Begin

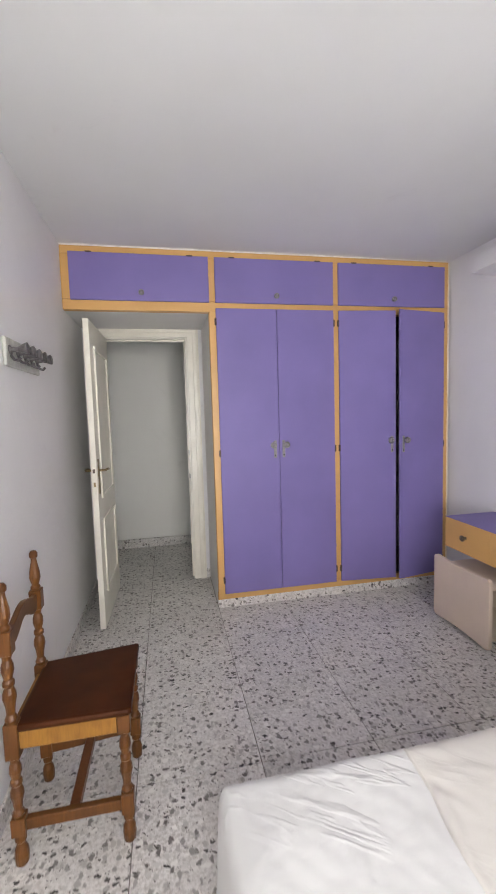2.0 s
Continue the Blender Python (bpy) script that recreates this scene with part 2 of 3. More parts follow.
def mesh_of(name, bm, material, smooth=False):
    me = bpy.data.meshes.new(name)
    bm.to_mesh(me)
    bm.free()
    me.materials.append(material)
    if smooth:
        for p in me.polygons:
            p.use_smooth = True
    return me


def part(name, bm, material, parent, label="", at=(0, 0, 0), rz=0.0, smooth=False):
    """Link a bmesh (in the parent's own coordinates) as one mesh under a thing or a part."""
    ob = new(name, mesh_of(name, bm, material, smooth))
    ob.parent = parent
    ob.location = at
    ob.rotation_euler = (0, 0, radians(rz))
    return tagged(ob, label)


def thing(name, at, label, category, group="", kind="", rz=0.0):
    ob = new(name)
    ob.empty_display_size = 0.1
    ob.location, ob.rotation_euler = at, (0, 0, radians(rz))
    return tagged(ob, label, category, group, kind)


def struct(name, bm, material, label, category):
    return tagged(new(name, mesh_of(name, bm, material)), label, category, kind="structure")


def B(*a, **k):
    return box(bmesh.new(), *a, **k)


# ---------------------------------------------------------------- structure
WX0, WX1, WZ0, WZ1 = -2.42, -1.18, 0.30, 2.12         # window opening
DX0, DX1, DZ = -2.63, -1.972, 2.02                      # door opening
HX0, HX1 = -3.7, -0.6                                   # corridor ends

floor = struct("floor", B(HX0 - 0.2, XR + 0.4, YB - 0.3, YH + 0.2, -0.25, -0.006), M["grout"], "speckled grey terrazzo tile floor with thin dark joints", "floor")
struct("ceiling", B(XL - 0.3, XR + 0.4, YB - 0.3, YF + 0.12, CEIL, CEIL + 0.2), M["ceiling"], "plain white painted plaster ceiling", "ceiling")
struct("ceiling_corridor", B(HX0 - 0.2, HX1 + 0.2, YF + 0.125, YH + 0.2, CEIL, CEIL + 0.2), M["ceiling"], "white ceiling of the corridor", "ceiling")
bm = prism(bmesh.new(), [(wall_x(YF + 0.12), YF + 0.12), (XR + 0.4, YF + 0.12), (XR + 0.4, YB - 0.3), (wall_x(YB - 0.3), YB - 0.3)], 0, CEIL, "z")
struct("wall_right", bm, M["wall"], "white glossy painted bedroom wall", "wall")
struct("wall_left", B(XL - 0.3, XL, YB - 0.3, YF, 0, CEIL), M["wall"], "white painted bedroom wall with the door at its end", "wall")
bm = bmesh.new()
box(bm, XL, WX0, YB - 0.3, YB, 0, CEIL)
box(bm, WX1, wall_x(YB) + 0.02, YB - 0.3, YB, 0, CEIL)
box(bm, WX0, WX1, YB - 0.3, YB, WZ1, CEIL)
box(bm, WX0, WX1, YB - 0.3, YB, 0, WZ0)
struct("wall_window", bm, M["wall"], "white wall with the tall daylight window", "wall")
bm = bmesh.new()
box(bm, HX0, DX0 - 0.03, YF, YF + 0.12, 0, CEIL)
box(bm, DX1 + 0.03, XR + 0.05, YF, YF + 0.12, 0, CEIL)
box(bm, DX0 - 0.03, DX1 + 0.03, YF, YF + 0.12, DZ + 0.03, CEIL)
struct("wall_door", bm, M["wall"], "white wall that holds the bedroom door", "wall")
bm = bmesh.new()
box(bm, HX0 - 0.2, HX1 + 0.2, YH, YH + 0.2, 0, CEIL)
struct("wall_corridor", bm, M["hall"], "pale grey-white corridor wall", "wall")
struct("wall_corridor_end", B(HX0 - 0.2, HX0, YF, YH, 0, CEIL), M["hall"], "pale end wall of the corridor", "wall")
struct("wall_corridor_end_far", B(HX1, HX1 + 0.2, YF + 0.12, YH, 0, CEIL), M["hall"], "pale end wall of the corridor", "wall")
# terrazzo skirtings
struct("baseboard", prism(bmesh.new(), [(wall_x(0) - 0.012, -0.001), (wall_x(0) - 0.0005, -0.001), (wall_x(YB) - 0.0005, YB), (wall_x(YB) - 0.012, YB)], 0, 0.085, "z"), M["terrazzo"], "low terrazzo skirting along the white wall", "baseboard")
struct("baseboard_left", B(XL, XL + 0.012, YB, YF - 0.001, 0, 0.080, bevel=0.003), M["terrazzo"], "low terrazzo skirting along the white wall behind the chair", "baseboard")
struct("baseboard_corridor", B(HX0, HX1, YH - 0.014, YH, 0, 0.095, bevel=0.003), M["terrazzo"], "low terrazzo skirting in the corridor", "baseboard")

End

- _AIM OF THE EXERCISE_
Ignore the images and quote every line of the listing exactly.

- _ANSWER FOR THE TASK_
2.0 s
Continue the Blender Python (bpy) script that recreates this scene with part 2 of 3. More parts follow.
def mesh_of(name, bm, material, smooth=False):
    me = bpy.data.meshes.new(name)
    bm.to_mesh(me)
    bm.free()
    me.materials.append(material)
    if smooth:
        for p in me.polygons:
            p.use_smooth = True
    return me


def part(name, bm, material, parent, label="", at=(0, 0, 0), rz=0.0, smooth=False):
    """Link a bmesh (in the parent's own coordinates) as one mesh under a thing or a part."""
    ob = new(name, mesh_of(name, bm, material, smooth))
    ob.parent = parent
    ob.location = at
    ob.rotation_euler = (0, 0, radians(rz))
    return tagged(ob, label)


def thing(name, at, label, category, group="", kind="", rz=0.0):
    ob = new(name)
    ob.empty_display_size = 0.1
    ob.location, ob.rotation_euler = at, (0, 0, radians(rz))
    return tagged(ob, label, category, group, kind)


def struct(name, bm, material, label, category):
    return tagged(new(name, mesh_of(name, bm, material)), label, category, kind="structure")


def B(*a, **k):
    return box(bmesh.new(), *a, **k)


# ---------------------------------------------------------------- structure
WX0, WX1, WZ0, WZ1 = -2.42, -1.18, 0.30, 2.12         # window opening
DX0, DX1, DZ = -2.63, -1.972, 2.02                      # door opening
HX0, HX1 = -3.7, -0.6                                   # corridor ends

floor = struct("floor", B(HX0 - 0.2, XR + 0.4, YB - 0.3, YH + 0.2, -0.25, -0.006), M["grout"], "speckled grey terrazzo tile floor with thin dark joints", "floor")
struct("ceiling", B(XL - 0.3, XR + 0.4, YB - 0.3, YF + 0.12, CEIL, CEIL + 0.2), M["ceiling"], "plain white painted plaster ceiling", "ceiling")
struct("ceiling_corridor", B(HX0 - 0.2, HX1 + 0.2, YF + 0.125, YH + 0.2, CEIL, CEIL + 0.2), M["ceiling"], "white ceiling of the corridor", "ceiling")
bm = prism(bmesh.new(), [(wall_x(YF + 0.12), YF + 0.12), (XR + 0.4, YF + 0.12), (XR + 0.4, YB - 0.3), (wall_x(YB - 0.3), YB - 0.3)], 0, CEIL, "z")
struct("wall_right", bm, M["wall"], "white glossy painted bedroom wall", "wall")
struct("wall_left", B(XL - 0.3, XL, YB - 0.3, YF, 0, CEIL), M["wall"], "white painted bedroom wall with the door at its end", "wall")
bm = bmesh.new()
box(bm, XL, WX0, YB - 0.3, YB, 0, CEIL)
box(bm, WX1, wall_x(YB) + 0.02, YB - 0.3, YB, 0, CEIL)
box(bm, WX0, WX1, YB - 0.3, YB, WZ1, CEIL)
box(bm, WX0, WX1, YB - 0.3, YB, 0, WZ0)
struct("wall_window", bm, M["wall"], "white wall with the tall daylight window", "wall")
bm = bmesh.new()
box(bm, HX0, DX0 - 0.03, YF, YF + 0.12, 0, CEIL)
box(bm, DX1 + 0.03, XR + 0.05, YF, YF + 0.12, 0, CEIL)
box(bm, DX0 - 0.03, DX1 + 0.03, YF, YF + 0.12, DZ + 0.03, CEIL)
struct("wall_door", bm, M["wall"], "white wall that holds the bedroom door", "wall")
bm = bmesh.new()
box(bm, HX0 - 0.2, HX1 + 0.2, YH, YH + 0.2, 0, CEIL)
struct("wall_corridor", bm, M["hall"], "pale grey-white corridor wall", "wall")
struct("wall_corridor_end", B(HX0 - 0.2, HX0, YF, YH, 0, CEIL), M["hall"], "pale end wall of the corridor", "wall")
struct("wall_corridor_end_far", B(HX1, HX1 + 0.2, YF + 0.12, YH, 0, CEIL), M["hall"], "pale end wall of the corridor", "wall")
# terrazzo skirtings
struct("baseboard", prism(bmesh.new(), [(wall_x(0) - 0.012, -0.001), (wall_x(0) - 0.0005, -0.001), (wall_x(YB) - 0.0005, YB), (wall_x(YB) - 0.012, YB)], 0, 0.085, "z"), M["terrazzo"], "low terrazzo skirting along the white wall", "baseboard")
struct("baseboard_left", B(XL, XL + 0.012, YB, YF - 0.001, 0, 0.080, bevel=0.003), M["terrazzo"], "low terrazzo skirting along the white wall behind the chair", "baseboard")
struct("baseboard_corridor", B(HX0, HX1, YH - 0.014, YH, 0, 0.095, bevel=0.003), M["terrazzo"], "low terrazzo skirting in the corridor", "baseboard")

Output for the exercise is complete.